The sixth characteristic is fearlessness. Through Presence, we accept and reside within the present moment, which transcends the realm of time. We can consider the past or future without becoming lost in thoughts or emotions about them. Fear is always associated with the future, which can be anything from the next second to several decades away. Fear is also always associated with the past, which is where our conditioning creates its triggers. The ability to transcend time means we can transcend fear and there is
nothing to be afraid of, including our own death. When we are Present, we know we can intrinsically accept what is, so there is never any resistance or fear about what might happen. Occasionally, we may experience physical feelings of fear within our body if there are immediate dangers whilst we are Present, which is natural and helpful. We can be aware of the fear whilst being simultaneously connected to a different realm that is fearless. The fearlessness holds the fear with love and allows it to pass.
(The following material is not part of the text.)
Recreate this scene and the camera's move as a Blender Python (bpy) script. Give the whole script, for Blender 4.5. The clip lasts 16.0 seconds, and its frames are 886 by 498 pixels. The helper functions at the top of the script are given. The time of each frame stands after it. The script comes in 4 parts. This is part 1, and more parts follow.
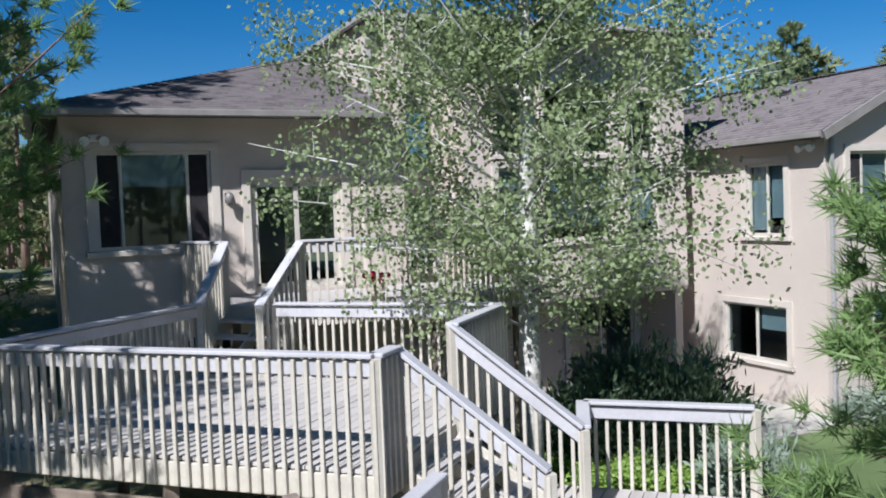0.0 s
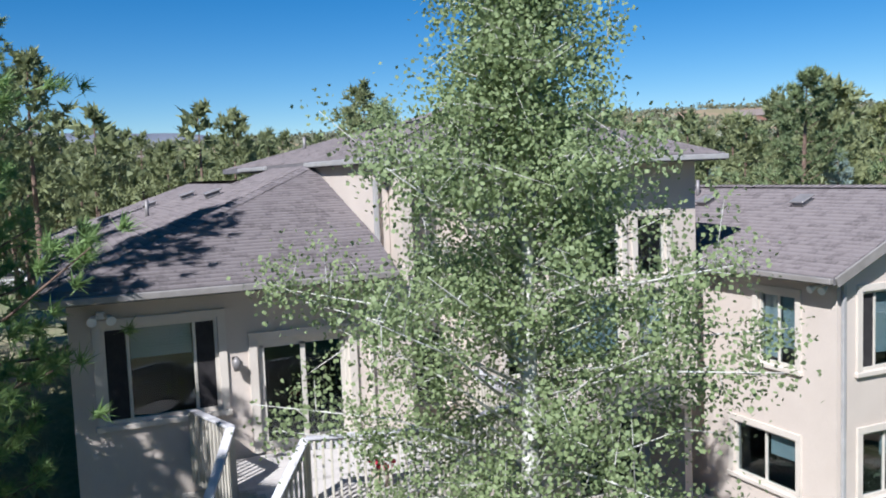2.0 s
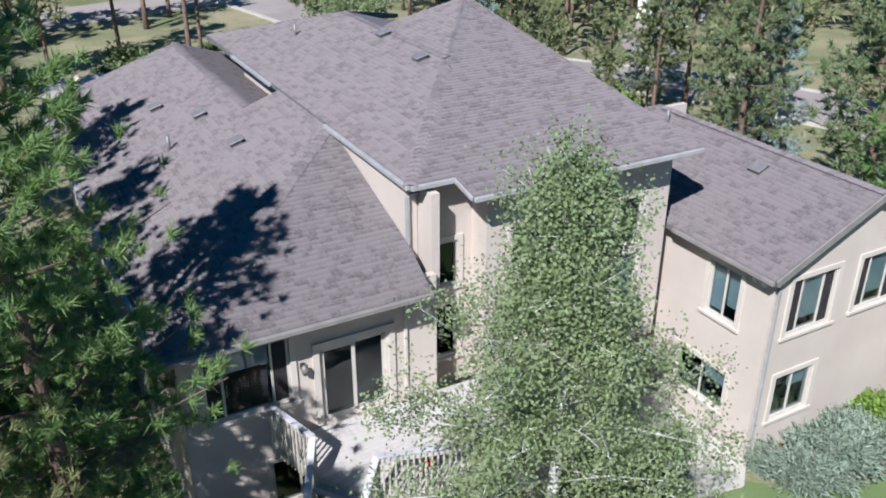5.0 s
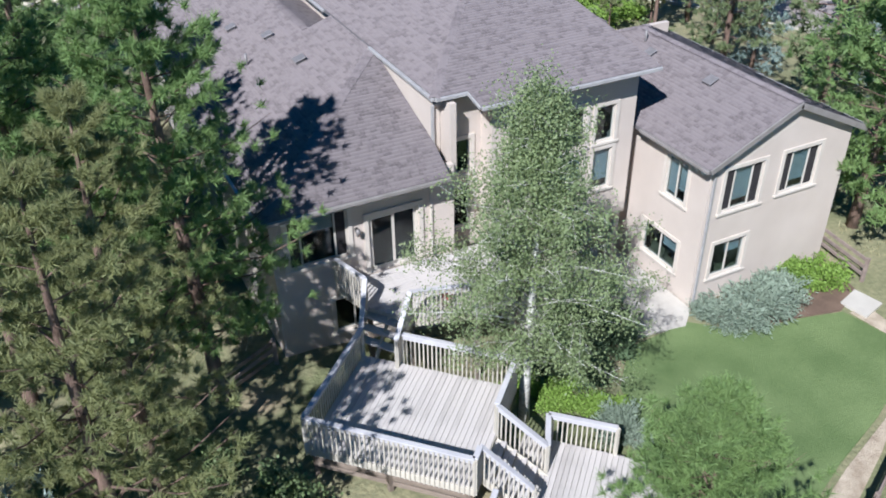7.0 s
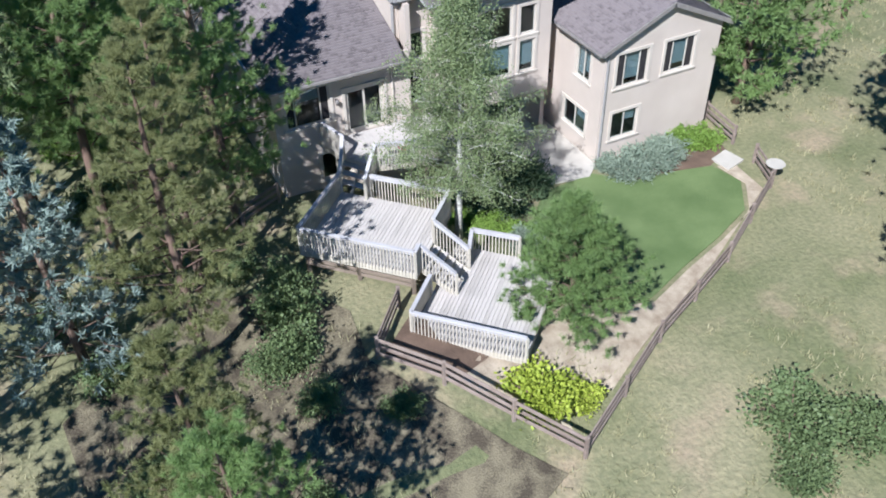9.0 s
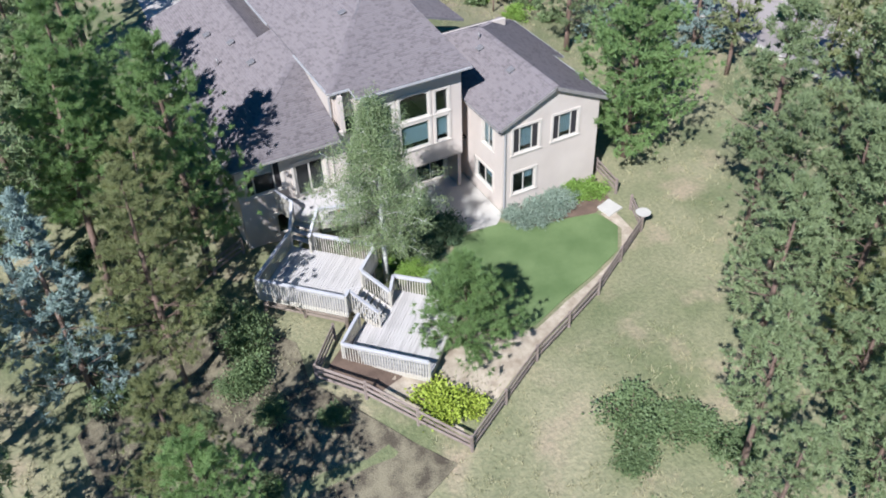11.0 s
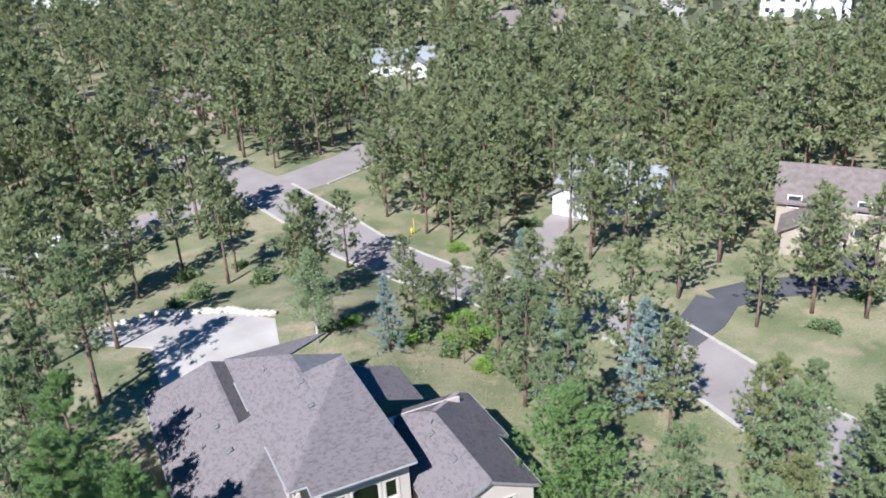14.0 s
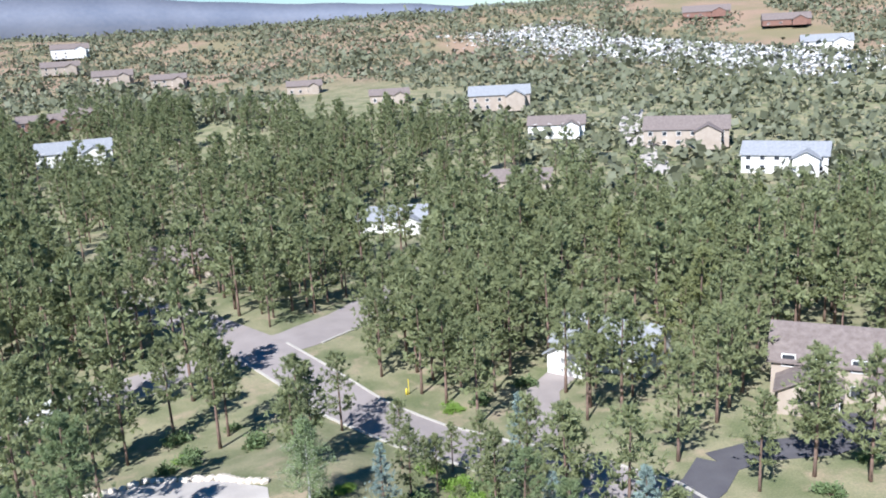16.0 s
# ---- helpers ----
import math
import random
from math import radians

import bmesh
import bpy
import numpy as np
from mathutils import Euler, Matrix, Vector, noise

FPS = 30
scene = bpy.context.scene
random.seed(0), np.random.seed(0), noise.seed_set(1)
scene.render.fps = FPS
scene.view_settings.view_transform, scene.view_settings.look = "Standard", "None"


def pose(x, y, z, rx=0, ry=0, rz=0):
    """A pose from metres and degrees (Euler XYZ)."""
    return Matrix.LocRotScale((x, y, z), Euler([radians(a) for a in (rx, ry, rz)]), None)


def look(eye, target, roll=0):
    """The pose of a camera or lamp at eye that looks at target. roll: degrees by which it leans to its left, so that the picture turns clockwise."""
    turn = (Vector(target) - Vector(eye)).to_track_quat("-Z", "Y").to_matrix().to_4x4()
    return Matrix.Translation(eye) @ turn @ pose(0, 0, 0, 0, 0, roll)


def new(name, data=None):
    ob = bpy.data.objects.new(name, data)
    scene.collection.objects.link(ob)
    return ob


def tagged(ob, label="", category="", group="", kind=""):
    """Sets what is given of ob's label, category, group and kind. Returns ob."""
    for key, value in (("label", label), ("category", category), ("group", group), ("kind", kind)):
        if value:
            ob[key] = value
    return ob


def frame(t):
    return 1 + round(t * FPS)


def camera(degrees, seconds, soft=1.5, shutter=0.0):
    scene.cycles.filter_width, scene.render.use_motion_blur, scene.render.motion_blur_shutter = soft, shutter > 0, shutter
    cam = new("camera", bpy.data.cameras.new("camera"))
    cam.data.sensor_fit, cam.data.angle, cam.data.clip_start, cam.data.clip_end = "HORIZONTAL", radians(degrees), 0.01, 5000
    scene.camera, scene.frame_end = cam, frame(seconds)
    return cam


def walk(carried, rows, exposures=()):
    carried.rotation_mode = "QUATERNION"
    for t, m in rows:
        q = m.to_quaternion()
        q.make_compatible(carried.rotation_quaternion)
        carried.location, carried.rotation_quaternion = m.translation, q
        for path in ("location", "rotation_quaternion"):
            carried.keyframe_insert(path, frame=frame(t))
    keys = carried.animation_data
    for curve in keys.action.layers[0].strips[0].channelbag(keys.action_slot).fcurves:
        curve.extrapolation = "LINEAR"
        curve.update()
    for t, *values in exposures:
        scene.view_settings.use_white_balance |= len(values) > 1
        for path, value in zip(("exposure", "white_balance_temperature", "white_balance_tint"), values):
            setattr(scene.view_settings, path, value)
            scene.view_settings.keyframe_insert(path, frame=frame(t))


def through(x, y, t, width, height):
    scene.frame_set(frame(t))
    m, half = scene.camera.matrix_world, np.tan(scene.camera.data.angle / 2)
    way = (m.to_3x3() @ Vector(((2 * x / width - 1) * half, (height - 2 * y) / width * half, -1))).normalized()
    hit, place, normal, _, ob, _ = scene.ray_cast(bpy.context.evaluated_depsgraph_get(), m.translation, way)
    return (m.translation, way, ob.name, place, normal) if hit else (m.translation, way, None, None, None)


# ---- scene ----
cam = camera(54.0, 16.0, 1.9)
PATH = [
    (0, (0.576, 0.622, 4.274), (1.418, 2.434, 4.184), -2.2),
    (0.5, (0.670, 0.758, 4.942), (1.517, 2.567, 4.845), -2.0),
    (1, (1.087, 0.550, 5.927), (1.883, 2.380, 5.820), -2.0),
    (1.5, (0.982, 0.697, 6.726), (1.790, 2.523, 6.617), -2.1),
    (2, (0.981, 0.727, 7.716), (1.780, 2.552, 7.536), -2.2),
    (2.5, (0.955, 0.493, 8.496), (1.727, 2.322, 8.255), -2.6),
    (3, (0.793, 0.693, 9.985), (1.566, 2.492, 9.576), -2.1),
    (5.3, (-1.424, 0.604, 15.469), (-0.566, 2.150, 14.534), 0.4),
    (5.5, (-1.526, 0.267, 15.744), (-0.677, 1.800, 14.781), 0.5),
    (6, (-2.179, -1.144, 16.584), (-1.361, 0.371, 15.565), 0.1),
    (6.5, (-3.061, -2.680, 17.351), (-2.269, -1.184, 16.285), -0.2),
    (7, (-3.768, -4.891, 18.162), (-3.028, -3.397, 17.058), -0.8),
    (7.5, (-4.694, -6.504, 18.879), (-3.954, -5.045, 17.727), -0.7),
    (8, (-5.255, -8.927, 19.706), (-4.548, -7.484, 18.514), -1.3),
    (8.5, (-5.809, -11.136, 21.008), (-5.126, -9.738, 19.752), -1.2),
    (8.7, (-5.882, -12.074, 21.309), (-5.209, -10.683, 20.040), -1.2),
    (10.8, (-5.513, -19.220, 28.576), (-4.845, -17.859, 27.272), -2.4),
    (11, (-5.522, -19.821, 28.980), (-4.839, -18.443, 27.702), -2.3),
    (11.5, (-5.233, -20.830, 30.495), (-4.531, -19.422, 29.261), -2.2),
    (12, (-4.798, -21.872, 32.285), (-4.083, -20.441, 31.086), -2.3),
    (12.5, (-4.020, -22.982, 34.317), (-3.295, -21.504, 33.181), -2.5),
    (13, (-2.995, -23.325, 36.287), (-2.252, -21.779, 35.258), -2.8),
    (13.5, (-1.847, -23.195, 38.213), (-1.105, -21.583, 37.291), -3.0),
    (14, (-1.111, -23.375, 39.934), (-0.361, -21.715, 39.112), -3.2),
    (14.5, (-1.142, -23.467, 40.769), (-0.361, -21.774, 40.046), -3.2),
    (15, (-1.091, -23.531, 41.160), (-0.291, -21.813, 40.523), -3.2),
    (15.5, (-1.244, -23.489, 41.195), (-0.425, -21.754, 40.632), -3.2),
    (16, (-1.339, -23.358, 41.423), (-0.508, -21.610, 40.920), -3.2),
]
walk(cam, [(t, look(eye, target, roll)) for t, eye, target, roll in PATH], [(0.0, 0.45, 5950, 10.5), (1.0, 0.55, 5950, 10.5), (2.5, 0.70, 6000, 10.5), (3.2, 0.68, 6000, 10.5), (5.3, 0.56, 5950, 10.5), (8.5, 0.66, 5850, 10.5), (12.5, 0.75, 5850, 10.5), (16.0, 0.86, 5900, 10.5)])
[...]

A unique quality about Presence is its consistency and ultimately satisfying nature. In the world of form, things such as relationships, assets, our bodies and everything else will never ultimately satisfy us. They may satisfy us for a while, but then as circumstances change, which We can absolutely count on, the level of satisfaction will be eroded or lost altogether. Ironically, even When we think we are completely satisfied with something or someone, there is always background dissatisfaction there if we look closely enough, as we know deep within us that things do not ultimately satisfy us forever. Presence does not suffer from this inconsistency of satisfactoriness. It is always perfectly satisfying and the only thing that we can consistently depend upon. It achieves this because it is formless. Presence cannot be touched, heard, tasted, seen, inhaled or felt, making it very mysterious and unexplainable. We will realize when we become Present, as there is a very deep knowing that accompanies it. It cannot be fully explained, only known.